Track three metrics monthly: conversion rates by lead grade, time-to-conversion, and score distribution. If leads scoring 120+ convert at similar rates to those scoring 80-100, your threshold needs adjustment. If high-scoring leads take longer to close than mid-scoring leads, your behavioral weighting may be off.
Run quarterly analyses comparing lead scores to actual revenue. Calculate the average contract value by score range. If your highest-scoring leads produce smaller deals than mid-scoring leads, something is wrong with your model. Perhaps you’re over-indexing on engagement from small companies that show high interest but lack budget.
Adjust point values based on these findings. If webinar attendance loses predictive value, reduce those points. If a new content asset drives exceptional conversion, increase its weight.
This refinement process separates companies that generate ROI from lead scoring from those that abandon it after a year. The model requires attention. Budget four hours per quarter for your revenue operations team to analyze performance and make adjustments.
What This Means for Your Organization
Lead scoring delivers three concrete benefits. First, it increases sales productivity by 15-25% by redirecting effort toward qualified opportunities. Second, it shortens sales cycles by 10-20% because reps engage prospects at the right moment in their buying journey. Third, it improves forecast accuracy by providing an objective measure of pipeline quality.
The setup investment is modest. Plan for 20-30 hours of work to analyze your data, define your model, configure Salesforce, and train your team. Most organizations complete this in two to three weeks.
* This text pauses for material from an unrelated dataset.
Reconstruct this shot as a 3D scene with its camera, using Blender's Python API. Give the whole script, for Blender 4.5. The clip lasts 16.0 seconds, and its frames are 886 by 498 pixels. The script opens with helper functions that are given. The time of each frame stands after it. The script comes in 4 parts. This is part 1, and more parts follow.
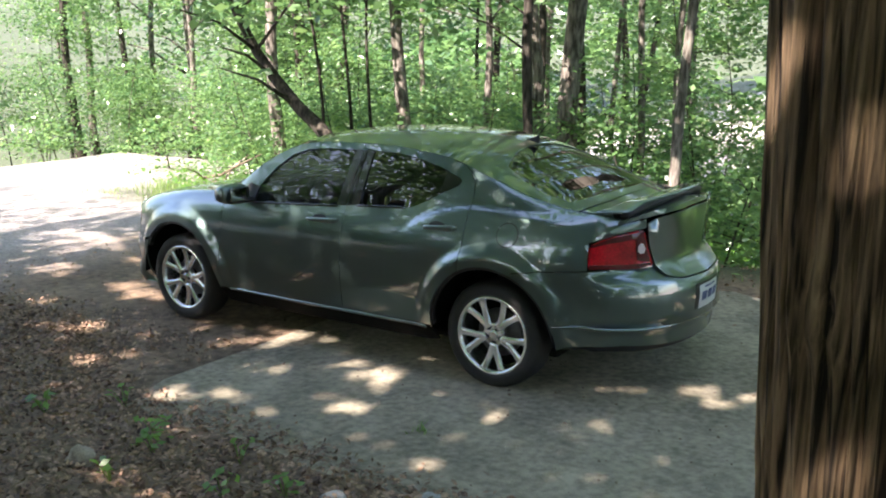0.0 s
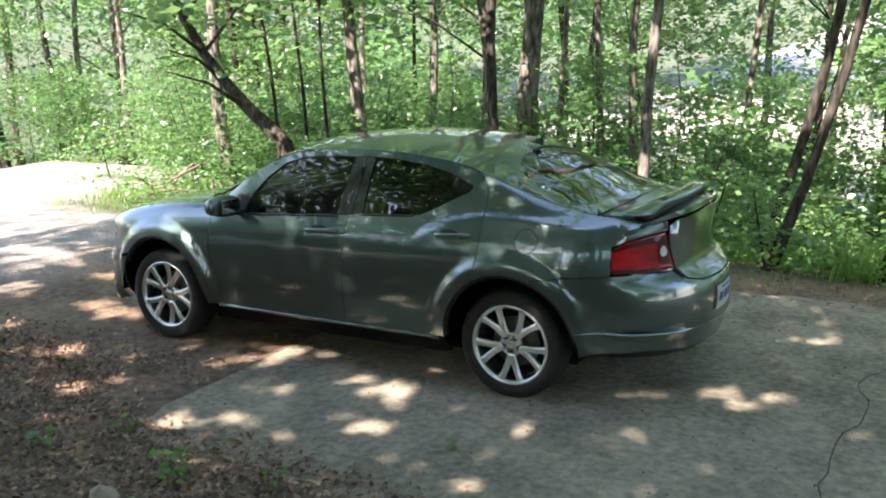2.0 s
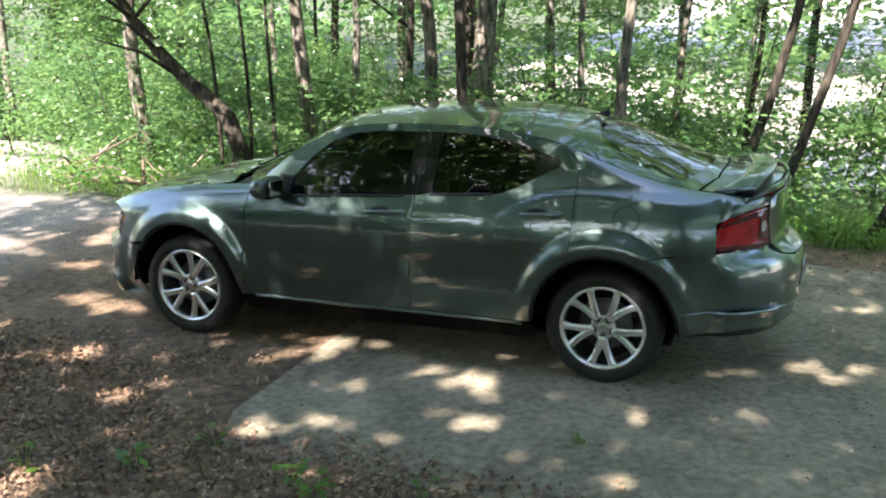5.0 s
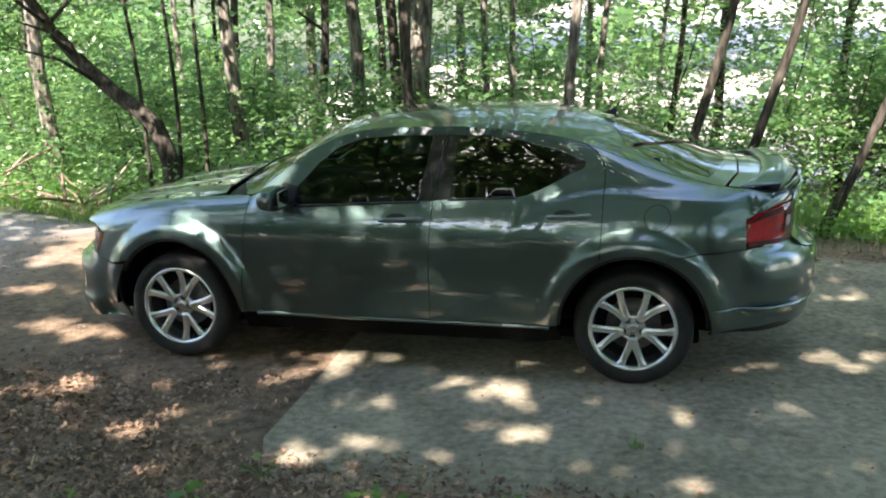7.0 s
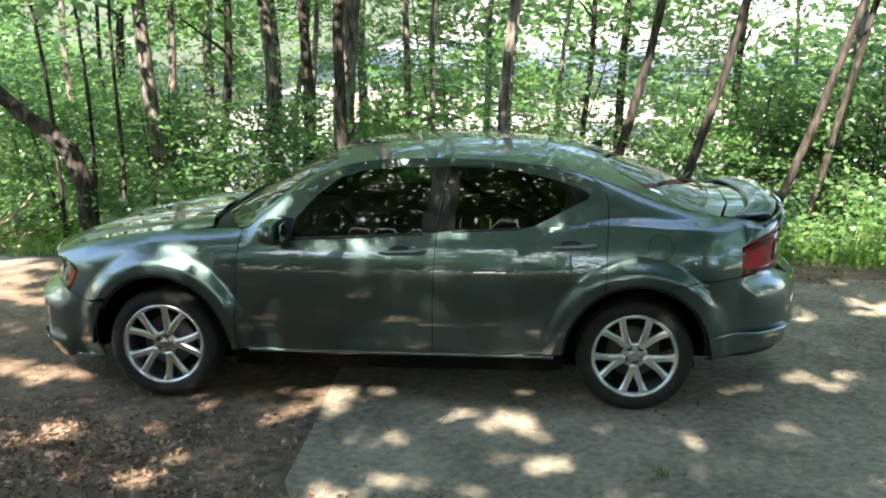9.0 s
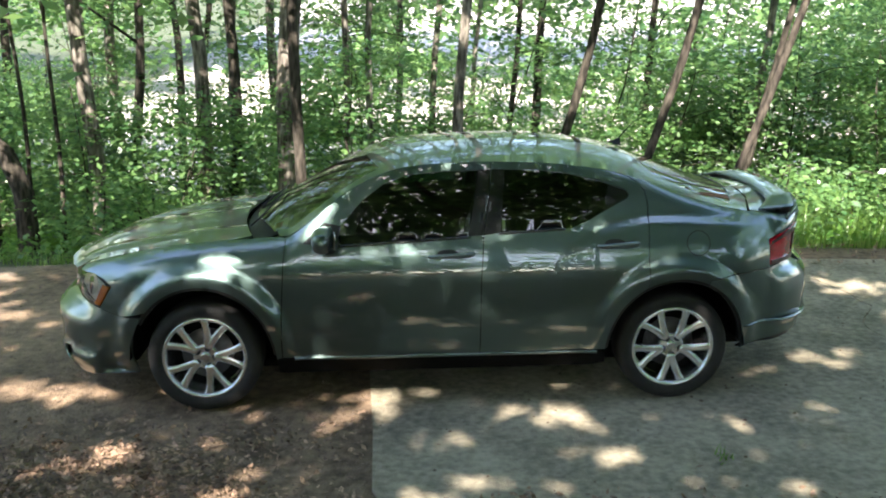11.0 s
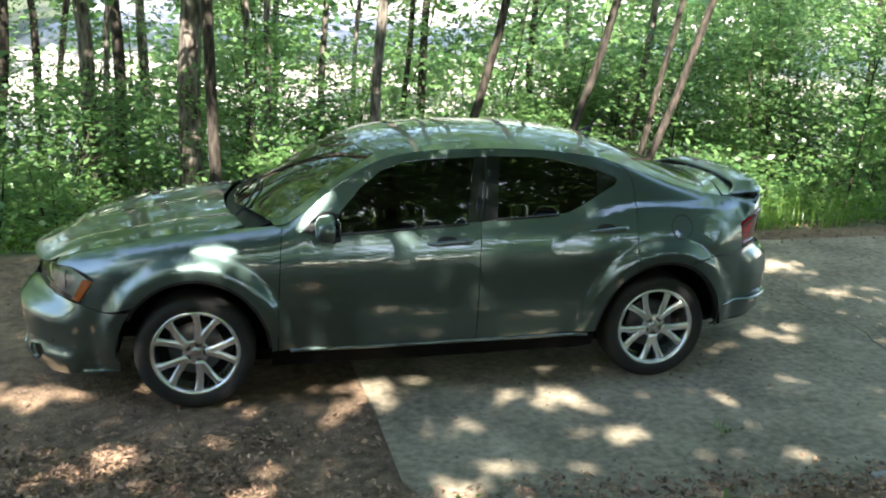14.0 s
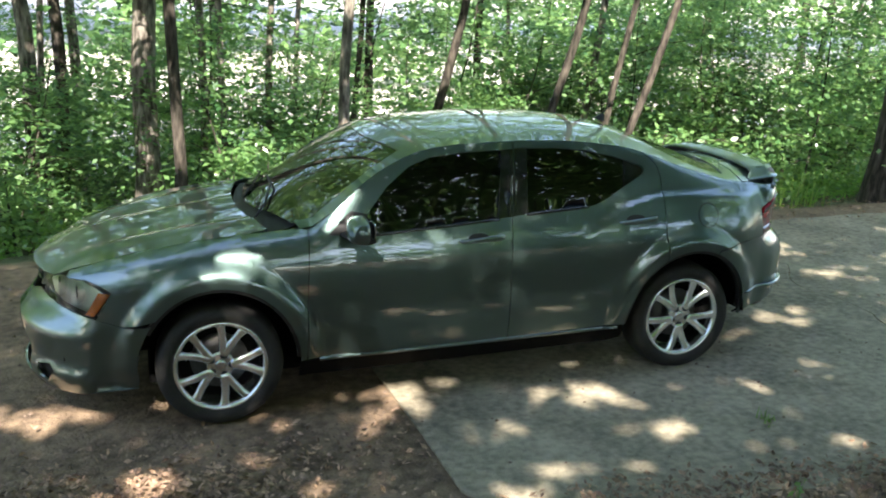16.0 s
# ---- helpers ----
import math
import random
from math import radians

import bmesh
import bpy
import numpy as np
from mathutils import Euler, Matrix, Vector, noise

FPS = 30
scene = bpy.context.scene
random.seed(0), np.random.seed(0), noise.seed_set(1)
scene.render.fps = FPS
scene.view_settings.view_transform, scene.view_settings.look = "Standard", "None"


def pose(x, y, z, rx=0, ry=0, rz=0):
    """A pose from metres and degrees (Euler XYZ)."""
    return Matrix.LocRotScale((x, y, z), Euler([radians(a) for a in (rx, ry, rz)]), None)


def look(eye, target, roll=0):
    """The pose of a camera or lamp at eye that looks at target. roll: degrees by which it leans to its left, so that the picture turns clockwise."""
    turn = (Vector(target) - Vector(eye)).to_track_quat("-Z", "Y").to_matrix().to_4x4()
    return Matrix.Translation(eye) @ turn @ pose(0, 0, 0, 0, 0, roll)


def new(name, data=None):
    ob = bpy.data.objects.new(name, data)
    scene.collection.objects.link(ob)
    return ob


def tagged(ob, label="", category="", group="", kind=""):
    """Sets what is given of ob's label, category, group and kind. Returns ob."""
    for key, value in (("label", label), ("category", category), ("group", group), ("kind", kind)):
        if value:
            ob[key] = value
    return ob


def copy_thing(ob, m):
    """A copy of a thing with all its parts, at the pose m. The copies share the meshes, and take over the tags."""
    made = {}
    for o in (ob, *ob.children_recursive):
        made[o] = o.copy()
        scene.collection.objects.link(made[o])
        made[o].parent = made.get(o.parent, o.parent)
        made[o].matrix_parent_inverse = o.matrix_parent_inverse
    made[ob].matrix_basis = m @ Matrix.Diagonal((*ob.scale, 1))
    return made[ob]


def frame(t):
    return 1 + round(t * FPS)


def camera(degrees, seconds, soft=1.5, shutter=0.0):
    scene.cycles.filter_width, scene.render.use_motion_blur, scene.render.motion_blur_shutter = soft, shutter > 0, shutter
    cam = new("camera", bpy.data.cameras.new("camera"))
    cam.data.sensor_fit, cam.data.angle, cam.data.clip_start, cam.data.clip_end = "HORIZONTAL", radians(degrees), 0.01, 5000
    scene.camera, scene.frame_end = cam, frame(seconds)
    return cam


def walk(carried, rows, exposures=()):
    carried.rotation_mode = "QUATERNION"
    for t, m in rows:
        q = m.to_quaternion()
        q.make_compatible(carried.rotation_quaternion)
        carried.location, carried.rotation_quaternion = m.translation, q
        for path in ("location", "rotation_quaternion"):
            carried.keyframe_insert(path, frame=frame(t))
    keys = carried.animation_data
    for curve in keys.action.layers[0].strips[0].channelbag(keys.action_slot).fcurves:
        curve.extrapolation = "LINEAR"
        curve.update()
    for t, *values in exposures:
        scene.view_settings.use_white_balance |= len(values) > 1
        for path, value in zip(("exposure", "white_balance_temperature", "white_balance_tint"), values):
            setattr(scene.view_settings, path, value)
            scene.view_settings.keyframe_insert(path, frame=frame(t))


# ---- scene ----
# Ground by the car slopes away from the camera: SLOPE turns the car's level into the world's.
SLOPE = Vector((0.042, -0.057, 0.9975)).rotation_difference(Vector((0, 0, 1))).to_matrix().to_4x4()
cam = camera(50.0, 16.0, soft=2.0)
PATH = [
    (0, (4.257, -5.627, 2.037), (3.159, -4.006, 1.628), -0.17),
    (0.5, (4.200, -5.593, 2.034), (3.038, -4.024, 1.600), 0.61),
    (1, (4.075, -5.580, 2.030), (2.978, -3.967, 1.588), -0.02),
    (1.5, (3.851, -5.685, 2.058), (2.834, -4.018, 1.626), -0.25),
    (2, (3.689, -5.731, 2.072), (2.729, -4.027, 1.655), -1.09),
    (2.5, (3.458, -5.773, 2.065), (2.526, -4.055, 1.640), -2.11),
    (3, (3.241, -5.763, 2.085), (2.373, -4.016, 1.641), -0.58),
    (3.5, (3.044, -5.848, 2.090), (2.219, -4.083, 1.640), -0.91),
    (3.7, (2.930, -5.914, 2.111), (2.130, -4.138, 1.654), -0.04),
    (5.8, (2.028, -5.967, 2.041), (1.440, -4.120, 1.547), -0.91),
    (6, (1.932, -5.985, 2.039), (1.388, -4.121, 1.560), -0.23),
    (6.5, (1.697, -6.024, 2.074), (1.235, -4.139, 1.593), -1.01),
    (7, (1.532, -5.988, 2.063), (1.081, -4.099, 1.583), -1.31),
    (7.5, (1.351, -5.900, 2.075), (0.988, -3.992, 1.596), -1.73),
    (8, (1.223, -5.904, 2.084), (0.855, -3.999, 1.598), -1.12),
    (8.5, (1.001, -6.012, 2.116), (0.719, -4.082, 1.673), -0.44),
    (8.7, (0.901, -6.055, 2.119), (0.667, -4.117, 1.682), -0.31),
    (10.8, (-0.128, -6.133, 2.265), (-0.073, -4.193, 1.778), -0.34),
    (11, (-0.248, -6.153, 2.274), (-0.152, -4.214, 1.794), -0.45),
    (11.5, (-0.395, -6.167, 2.298), (-0.233, -4.235, 1.806), -1.20),
    (12, (-0.551, -6.055, 2.267), (-0.331, -4.129, 1.775), -1.84),
    (12.5, (-0.648, -5.992, 2.273), (-0.372, -4.074, 1.778), -1.99),
    (13, (-0.771, -5.994, 2.276), (-0.447, -4.085, 1.776), -0.70),
    (13.5, (-1.003, -6.031, 2.289), (-0.624, -4.132, 1.786), -0.85),
    (14, (-1.160, -6.014, 2.276), (-0.728, -4.129, 1.768), 1.18),
    (14.5, (-1.224, -5.894, 2.268), (-0.815, -4.020, 1.699), 0.06),
    (15, (-1.282, -5.803, 2.271), (-0.882, -3.922, 1.723), -0.20),
    (15.5, (-1.466, -5.730, 2.273), (-0.995, -3.865, 1.726), 0.38),
    (16, (-1.709, -5.651, 2.278), (-1.116, -3.817, 1.745), 0.49),
]
walk(cam, [(t, SLOPE @ look(eye, target, roll)) for t, eye, target, roll in PATH], [(0, 2.50, 6720, 22), (7, 2.47, 6720, 17), (16, 2.48, 6720, 13)])
# ---- place ----
# ---- light ----
world = bpy.data.worlds.new("sky")
scene.world = world
world.use_nodes = True
SUN_TO = Vector((-0.15, -0.68, 0.72)).normalized()
sky = world.node_tree.nodes.new("ShaderNodeTexSky")
sky.sky_type = "NISHITA"
sky.sun_disc = False
sky.sun_elevation = math.asin(SUN_TO.z)
sky.sun_rotation = math.atan2(SUN_TO.x, SUN_TO.y)
world.node_tree.links.new(sky.outputs[0], world.node_tree.nodes["Background"].inputs[0])
world.node_tree.nodes["Background"].inputs[1].default_value = 0.15
sun = new("sun", bpy.data.lights.new("sun", "SUN"))
sun.data.energy, sun.data.angle, sun.data.color = 5.0, radians(0.53), (1.0, 0.95, 0.86)
sun.matrix_world = SUN_TO.to_track_quat("Z", "Y").to_matrix().to_4x4()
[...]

The ongoing maintenance requires roughly one day per quarter.
The alternative—letting sales chase every lead that enters your database—costs far more and produces inferior results. Lead scoring is not optional for organizations serious about revenue efficiency. It’s a fundamental operating discipline that separates high-performing sales organizations from those that waste their most expensive resource: their people’s time.